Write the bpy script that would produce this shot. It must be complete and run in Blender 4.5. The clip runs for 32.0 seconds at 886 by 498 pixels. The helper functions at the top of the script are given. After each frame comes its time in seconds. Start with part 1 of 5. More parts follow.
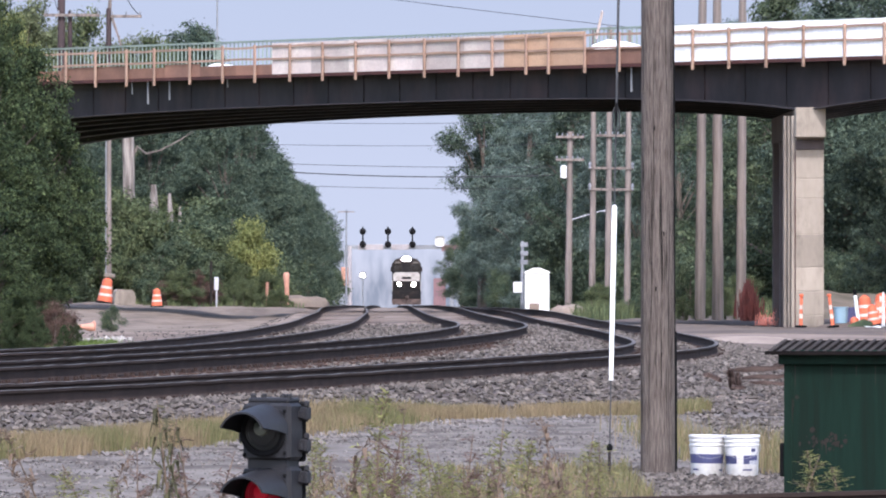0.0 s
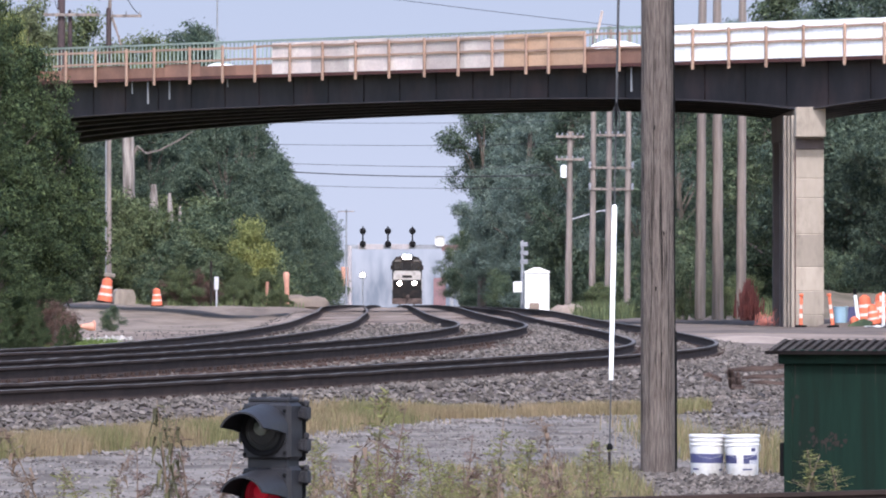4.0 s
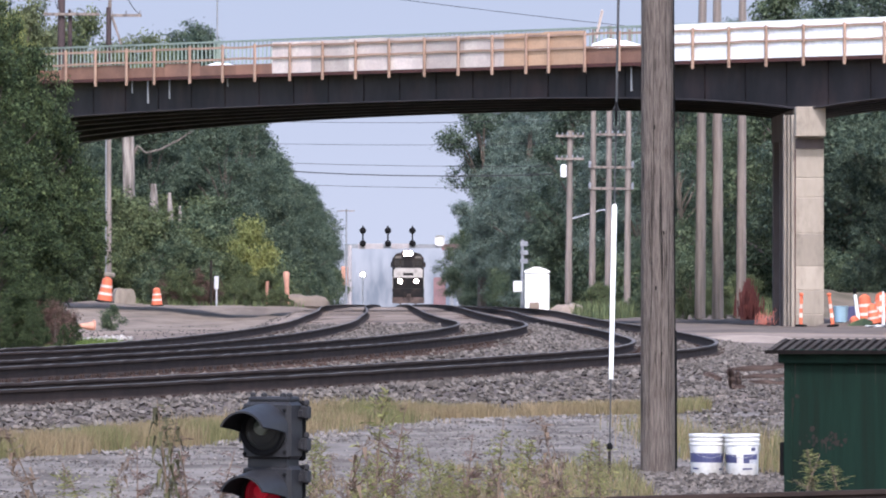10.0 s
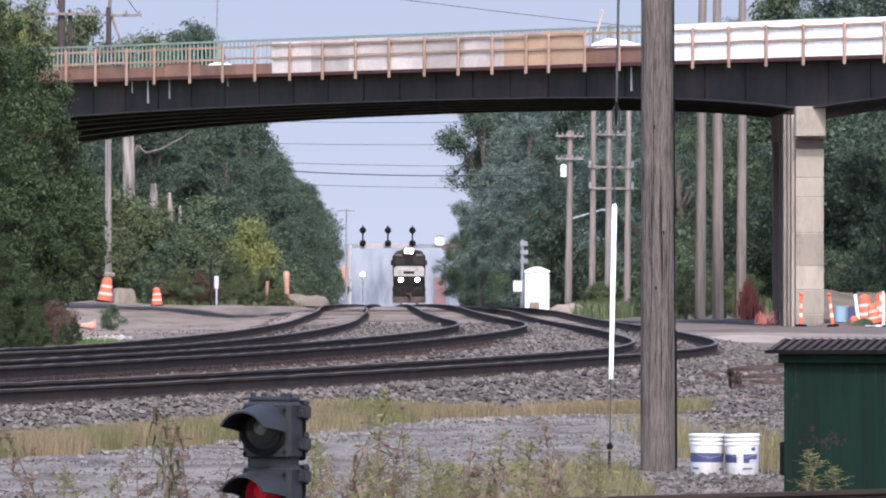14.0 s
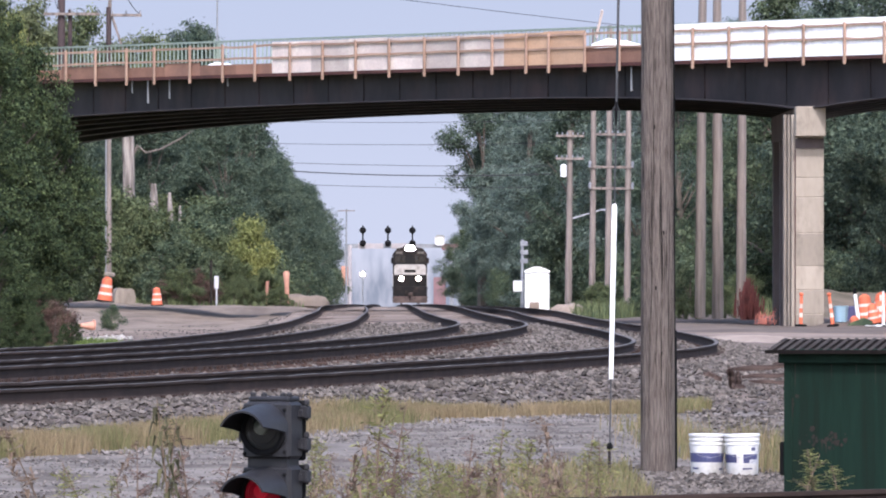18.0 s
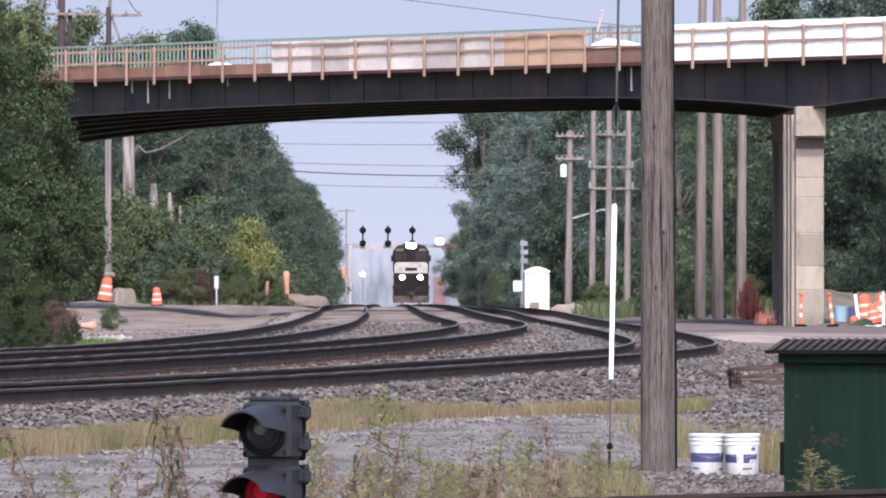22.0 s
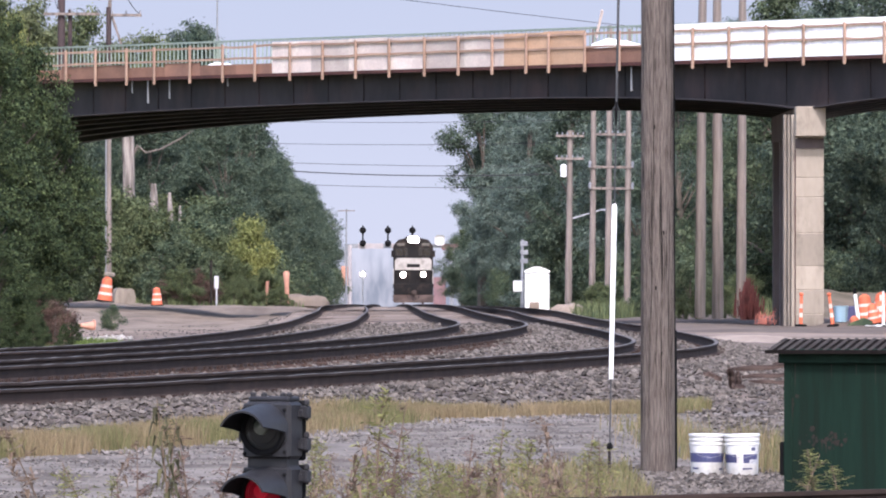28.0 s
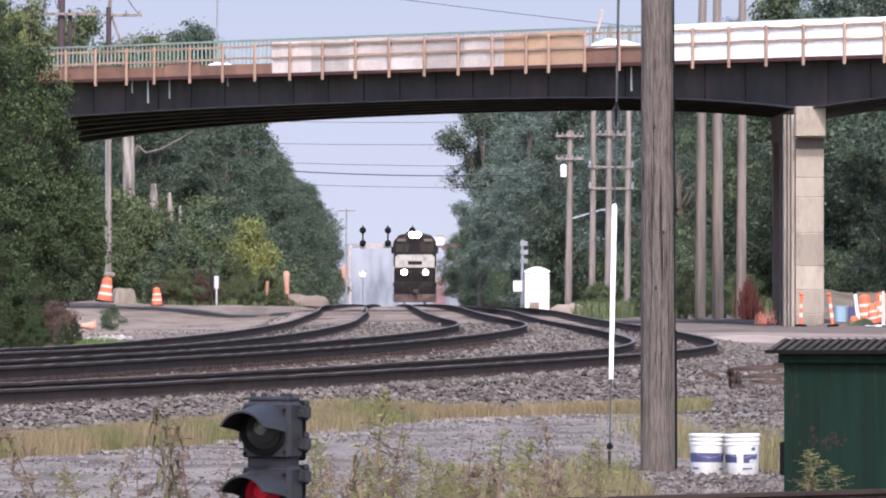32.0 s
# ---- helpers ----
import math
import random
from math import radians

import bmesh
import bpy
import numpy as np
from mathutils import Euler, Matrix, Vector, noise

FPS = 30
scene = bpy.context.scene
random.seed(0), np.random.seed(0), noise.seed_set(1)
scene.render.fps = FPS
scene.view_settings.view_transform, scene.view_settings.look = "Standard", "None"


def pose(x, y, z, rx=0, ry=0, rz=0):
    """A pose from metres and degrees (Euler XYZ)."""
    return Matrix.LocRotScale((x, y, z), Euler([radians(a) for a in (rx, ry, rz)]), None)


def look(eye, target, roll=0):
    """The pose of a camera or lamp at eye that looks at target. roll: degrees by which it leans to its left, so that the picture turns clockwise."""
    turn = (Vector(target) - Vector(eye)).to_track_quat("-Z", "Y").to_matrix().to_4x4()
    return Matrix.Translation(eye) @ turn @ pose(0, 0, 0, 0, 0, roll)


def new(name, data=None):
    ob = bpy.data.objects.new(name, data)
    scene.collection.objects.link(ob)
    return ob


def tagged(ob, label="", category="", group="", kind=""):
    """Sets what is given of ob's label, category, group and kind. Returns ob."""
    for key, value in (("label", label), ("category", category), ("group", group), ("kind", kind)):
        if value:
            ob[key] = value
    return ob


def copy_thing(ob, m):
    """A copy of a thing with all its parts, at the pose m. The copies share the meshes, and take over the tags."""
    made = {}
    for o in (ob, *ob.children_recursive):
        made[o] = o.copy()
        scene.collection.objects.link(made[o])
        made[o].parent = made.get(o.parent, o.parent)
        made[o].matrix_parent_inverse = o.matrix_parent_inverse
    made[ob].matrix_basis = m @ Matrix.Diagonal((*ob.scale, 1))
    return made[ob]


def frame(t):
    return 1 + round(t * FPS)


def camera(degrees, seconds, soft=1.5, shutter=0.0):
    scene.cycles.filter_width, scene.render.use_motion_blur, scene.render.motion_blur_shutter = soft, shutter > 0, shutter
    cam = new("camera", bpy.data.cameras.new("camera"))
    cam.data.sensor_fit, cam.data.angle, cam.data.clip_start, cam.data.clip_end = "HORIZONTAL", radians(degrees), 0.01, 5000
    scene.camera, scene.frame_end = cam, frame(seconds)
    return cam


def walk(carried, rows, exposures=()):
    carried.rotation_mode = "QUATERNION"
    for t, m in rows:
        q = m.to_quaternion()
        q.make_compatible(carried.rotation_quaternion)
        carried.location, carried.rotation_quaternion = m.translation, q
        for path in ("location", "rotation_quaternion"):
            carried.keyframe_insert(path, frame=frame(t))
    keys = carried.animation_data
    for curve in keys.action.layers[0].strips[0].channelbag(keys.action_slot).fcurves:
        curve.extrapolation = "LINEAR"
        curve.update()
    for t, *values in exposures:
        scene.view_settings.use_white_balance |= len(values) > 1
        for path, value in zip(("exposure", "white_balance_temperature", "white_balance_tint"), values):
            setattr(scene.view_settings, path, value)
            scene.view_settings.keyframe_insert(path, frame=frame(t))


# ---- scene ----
cam = camera(6.41, 32.0, soft=2.0)
EYE = (0.0, 0.0, 1.76)
UP0, UP1 = 0.1740, 0.1660
walk(cam, [
    (0.0, pose(*EYE, 90 + UP0, 0, 0)),
    (4.0, pose(*EYE, 90 + UP0 - 0.0025, 0, 0)),
    (9.0, pose(*EYE, 90 + UP1 + 0.0020, 0, 0)),
    (16.0, pose(*EYE, 90 + UP1, 0, 0)),
    (32.0, pose(*EYE, 90 + UP1, 0, 0)),
], exposures=[(0.0, 1.34, 5930, 14.5), (14.0, 1.32, 5960, 15), (22.0, 1.37, 6060, 16), (32.0, 1.42, 6160, 17)])

# ---------------------------------------------------------------- light
world = bpy.data.worlds.new("world")
scene.world = world
world.use_nodes = True
wn = world.node_tree.nodes
wl = world.node_tree.links
sky = wn.new("ShaderNodeTexSky")
sky.sky_type = "NISHITA"
sky.sun_disc = False
sky.sun_elevation = radians(48)
sky.sun_rotation = radians(174)
sky.air_density = 1.2
sky.dust_density = 3.0
wn["Background"].inputs["Strength"].default_value = 0.15
wl.new(sky.outputs[0], wn["Background"].inputs["Color"])

sun = new("sun", bpy.data.lights.new("sun", "SUN"))
sun.data.energy = 1.4
sun.data.angle = radians(3.0)
sun.data.color = (1.0, 0.95, 0.88)
sun.matrix_world = look((10, -100, 108), (0, 0, 0))


# ---------------------------------------------------------------- materials
def surface(name, base, other=None, rough=0.8, metal=0.0, scale=3.0, fine=40.0, bump=0.2, depth=0.01,
            mix=(0.35, 0.7), stretch=(1, 1, 1), vary=0.12, spec=0.4, coat=0.0, island=False, dirt=None, dirt_scale=0.7):
    """A two-scale surface: patches of two colours, fine grain, relief and a shift from object to object."""
    m = bpy.data.materials.new(name)
    m.use_nodes = True
    n, l = m.node_tree.nodes, m.node_tree.links
    b = n["Principled BSDF"]
    other = other or tuple(c * 0.7 for c in base)
    tc = n.new("ShaderNodeTexCoord")
    mp = n.new("ShaderNodeMapping")
    mp.inputs["Scale"].default_value = stretch
    l.new(tc.outputs["Object"], mp.inputs["Vector"])
    big = n.new("ShaderNodeTexNoise")
    big.inputs["Scale"].default_value = scale
    big.inputs["Detail"].default_value = 6
    big.inputs["Roughness"].default_value = 0.62
    small = n.new("ShaderNodeTexNoise")
    small.inputs["Scale"].default_value = fine
    small.inputs["Detail"].default_value = 3
    for t in (big, small):
        l.new(mp.outputs[0], t.inputs["Vector"])
    ramp = n.new("ShaderNodeValToRGB")
    ramp.color_ramp.elements[0].position, ramp.color_ramp.elements[1].position = mix
    ramp.color_ramp.elements[0].color = (*base, 1)
    ramp.color_ramp.elements[1].color = (*other, 1)
    l.new(big.outputs["Fac"], ramp.inputs["Fac"])
    col = ramp.outputs["Color"]
    if dirt:
        dn = n.new("ShaderNodeTexNoise")
        dn.inputs["Scale"].default_value = dirt_scale
        dn.inputs["Detail"].default_value = 8
        dn.inputs["Roughness"].default_value = 0.7
        l.new(mp.outputs[0], dn.inputs["Vector"])
        dr = n.new("ShaderNodeMapRange")
        dr.inputs["From Min"].default_value, dr.inputs["From Max"].default_value = 0.5, 0.68
        l.new(dn.outputs["Fac"], dr.inputs["Value"])
        dm = n.new("ShaderNodeMixRGB")
        l.new(dr.outputs[0], dm.inputs["Fac"])
        l.new(col, dm.inputs["Color1"])
        dm.inputs["Color2"].default_value = (*dirt, 1)
        col = dm.outputs["Color"]
    hsv = n.new("ShaderNodeHueSaturation")
    l.new(col, hsv.inputs["Color"])
    add = n.new("ShaderNodeMath")
    add.operation = "MULTIPLY_ADD"
    add.inputs[1].default_value, add.inputs[2].default_value = vary * 2, 1 - vary
    if island:
        geo = n.new("ShaderNodeNewGeometry")
        l.new(geo.outputs["Random Per Island"], add.inputs[0])
    else:
        info = n.new("ShaderNodeObjectInfo")
        l.new(info.outputs["Random"], add.inputs[0])
    grain = n.new("ShaderNodeMath")
    grain.operation = "MULTIPLY_ADD"
    grain.inputs[1].default_value, grain.inputs[2].default_value = 0.4, 0.8
    l.new(small.outputs["Fac"], grain.inputs[0])
    both = n.new("ShaderNodeMath")
    both.operation = "MULTIPLY"
    l.new(add.outputs[0], both.inputs[0])
    l.new(grain.outputs[0], both.inputs[1])
    l.new(both.outputs[0], hsv.inputs["Value"])
    l.new(hsv.outputs["Color"], b.inputs["Base Color"])
    b.inputs["Metallic"].default_value = metal
    b.inputs["Specular IOR Level"].default_value = spec
    b.inputs["Coat Weight"].default_value = coat
    rr = n.new("ShaderNodeMapRange")
    rr.inputs["To Min"].default_value, rr.inputs["To Max"].default_value = max(0.02, rough - 0.12), min(1, rough + 0.12)
    l.new(big.outputs["Fac"], rr.inputs["Value"])
    l.new(rr.outputs[0], b.inputs["Roughness"])
    if bump:
        bp = n.new("ShaderNodeBump")
        bp.inputs["Strength"].default_value, bp.inputs["Distance"].default_value = bump, depth
        l.new(small.outputs["Fac"], bp.inputs["Height"])
        l.new(bp.outputs[0], b.inputs["Normal"])
    return m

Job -
With all pictures left out, please transcribe exactly the lines from the start of the material through the line with "scene.collection.objects.link(made[o])".

Result of the task -
Write the bpy script that would produce this shot. It must be complete and run in Blender 4.5. The clip runs for 32.0 seconds at 886 by 498 pixels. The helper functions at the top of the script are given. After each frame comes its time in seconds. Start with part 1 of 5. More parts follow.
0.0 s
4.0 s
10.0 s
14.0 s
18.0 s
22.0 s
28.0 s
32.0 s
# ---- helpers ----
import math
import random
from math import radians

import bmesh
import bpy
import numpy as np
from mathutils import Euler, Matrix, Vector, noise

FPS = 30
scene = bpy.context.scene
random.seed(0), np.random.seed(0), noise.seed_set(1)
scene.render.fps = FPS
scene.view_settings.view_transform, scene.view_settings.look = "Standard", "None"


def pose(x, y, z, rx=0, ry=0, rz=0):
    """A pose from metres and degrees (Euler XYZ)."""
    return Matrix.LocRotScale((x, y, z), Euler([radians(a) for a in (rx, ry, rz)]), None)


def look(eye, target, roll=0):
    """The pose of a camera or lamp at eye that looks at target. roll: degrees by which it leans to its left, so that the picture turns clockwise."""
    turn = (Vector(target) - Vector(eye)).to_track_quat("-Z", "Y").to_matrix().to_4x4()
    return Matrix.Translation(eye) @ turn @ pose(0, 0, 0, 0, 0, roll)


def new(name, data=None):
    ob = bpy.data.objects.new(name, data)
    scene.collection.objects.link(ob)
    return ob


def tagged(ob, label="", category="", group="", kind=""):
    """Sets what is given of ob's label, category, group and kind. Returns ob."""
    for key, value in (("label", label), ("category", category), ("group", group), ("kind", kind)):
        if value:
            ob[key] = value
    return ob


def copy_thing(ob, m):
    """A copy of a thing with all its parts, at the pose m. The copies share the meshes, and take over the tags."""
    made = {}
    for o in (ob, *ob.children_recursive):
        made[o] = o.copy()
        scene.collection.objects.link(made[o])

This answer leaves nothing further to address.